By
Washington
Life insurers are praising the final customer identification requirements applying to broker-dealers issued last week by the Treasury Department, saying they hope the philosophy underlying them will carry through to the pending rule covering insurance companies.
Carl Wilkerson, chief counsel for securities with the American Council of Life Insurers, Washington, says the final rule, which also applies to banks and mutual funds, takes a risk-based approach to establishing customer identification programs (CIP) that are based on circumstances.
He specifically praises several issues that are important to insurance companies.
First, Wilkerson notes, the final rule clarifies when a person becomes a customer. Under the rule, a person is a customer when there is an actual transaction.
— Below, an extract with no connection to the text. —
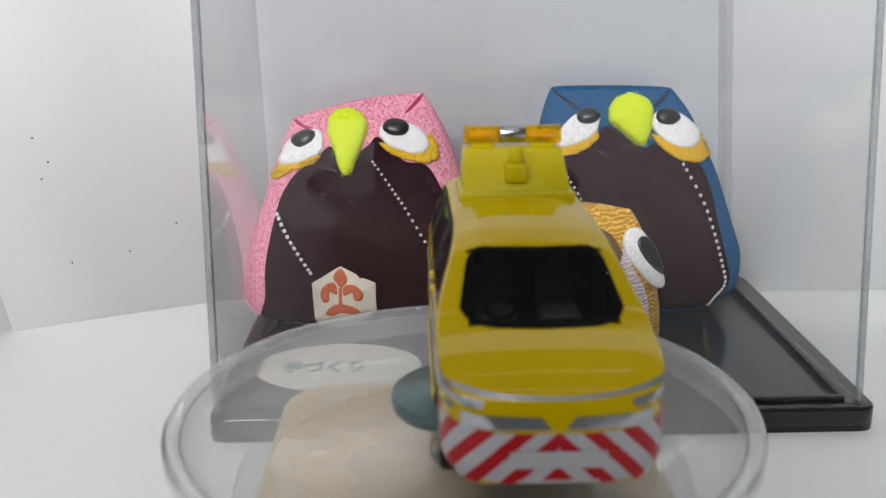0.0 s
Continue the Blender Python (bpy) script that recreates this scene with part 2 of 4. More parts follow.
def words(text, size, material, parent, name="lettering", wide=1.0, bold=0.0):
    """Lettering as a mesh, centred at its origin, in the x-y plane; size in millimetres."""
    cu = bpy.data.curves.new(name, "FONT")
    cu.body, cu.align_x, cu.align_y, cu.size = text, "CENTER", "CENTER", size * MM
    cu.extrude, cu.resolution_u, cu.offset = 0.03 * MM, 3, bold * MM
    tmp = new(name, cu)
    bpy.context.view_layer.update()
    me = bpy.data.meshes.new_from_object(tmp.evaluated_get(bpy.context.evaluated_depsgraph_get()))
    bpy.data.objects.remove(tmp)
    for v in me.vertices:
        v.co.x *= wide
    me.materials.clear()
    me.materials.append(material)
    ob = new(name, me)
    ob.parent = parent
    return ob


# ---- the setting ----
def setting():
    table = part("table_top", box(-700, 900, -700, 900, -18, 0, 1.5), TABLE)
    tagged(table, "white smooth table top", "table", kind="structure")
    plan = [(330, 168), (150, 177.6), (-56, 179.2), (-70, 176.5), (-86, 170), (-101, 163.8), (-127.6, 151.5)]
    rows = []
    for k, (x, y) in enumerate(plan):
        e = 1 if k == 6 else 0
        rows.append([(x, y, 0.1), (x - 17 * e, y - 7.6 * e, 120), (x - 45 * e, y - 20 * e, 320)])
    bm = grid_mesh(rows)
    bmesh.ops.solidify(bm, geom=bm.faces[:], thickness=0.6)
    card = part("backdrop_card", bm, PAPER)
    tagged(card, "white folded card standing as a backdrop on the table", "backdrop", kind="structure")
    for x, y, z in ((-116.2, 156.8, 58.6), (-113.1, 158.3, 51.1), (-115.2, 157.3, 46.2), (-80.5, 172.2, 28.2), (-110.1, 159.6, 19.3), (-94.3, 166.6, 20.7)):
        b = lathe([(0, -0.12), (0.27, -0.08), (0.27, 0.08), (0, 0.12)], 10)
        bmesh.ops.rotate(b, verts=b.verts[:], cent=(0, 0, 0), matrix=Matrix.Rotation(radians(90), 3, "X"))
        bmesh.ops.translate(b, verts=b.verts[:], vec=(x, y - 0.1, z))
        part("speck", b, SPECK, card)
    cloth = part("dark_screen", box(-400, -150, 300, 304, 0, 300, 1.0), DARK)
    tagged(cloth, "dark purple screen behind the white card", "backdrop", kind="structure")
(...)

Thus, a preliminary conversation with a person does not make that person a customer for purposes of the CIP program.
That, Wilkerson says, is very helpful for insurance distributors.
Second, he notes, if a financial institution is dealing with a group contract subject to Labor Department oversight, the group is not a customer for CIP purposes.
In addition, Wilkerson says, the final rule permits a financial institution to rely on another regulated U.S. financial institution to perform any part of the CIP.
Treasury provides the example of one broker who conducts securities trades on behalf of a customer through a clearing broker.
Under the regulation, the first broker is required to identify and verify the indentity of the customer, and the clearing broker can rely on that information without having to conduct a second verification.
In addition, Wilkerson notes the final rule provides some flexibility regarding procedures used to verify a customers identity.
He notes that the proposed rule would have required those covered by the legislation to make a copy of a customers identification, such as a drivers license.
In effect, he says, this could have required those who do business across a kitchen table to carry copying machines with them.
However, the final rule softens this requirement by instead requiring those covered by the act to record what they relied upon to verify identity.
The CIP rule is part of the USA Patriot Act, legislation that was approved following the Sept. 11, 2001, terrorist attack which requires financial institutions to establish anti-money-laundering programs that include customer identification.
In other news, the Association for Advanced Life Underwriting, Falls Church, Va., is planning to meet with 150 to 200 members of Congress this week during its annual meeting, says Association President Albert J. “Bud” Schiff, who is also president of Stamford, Conn.-based NYLEX Benefits.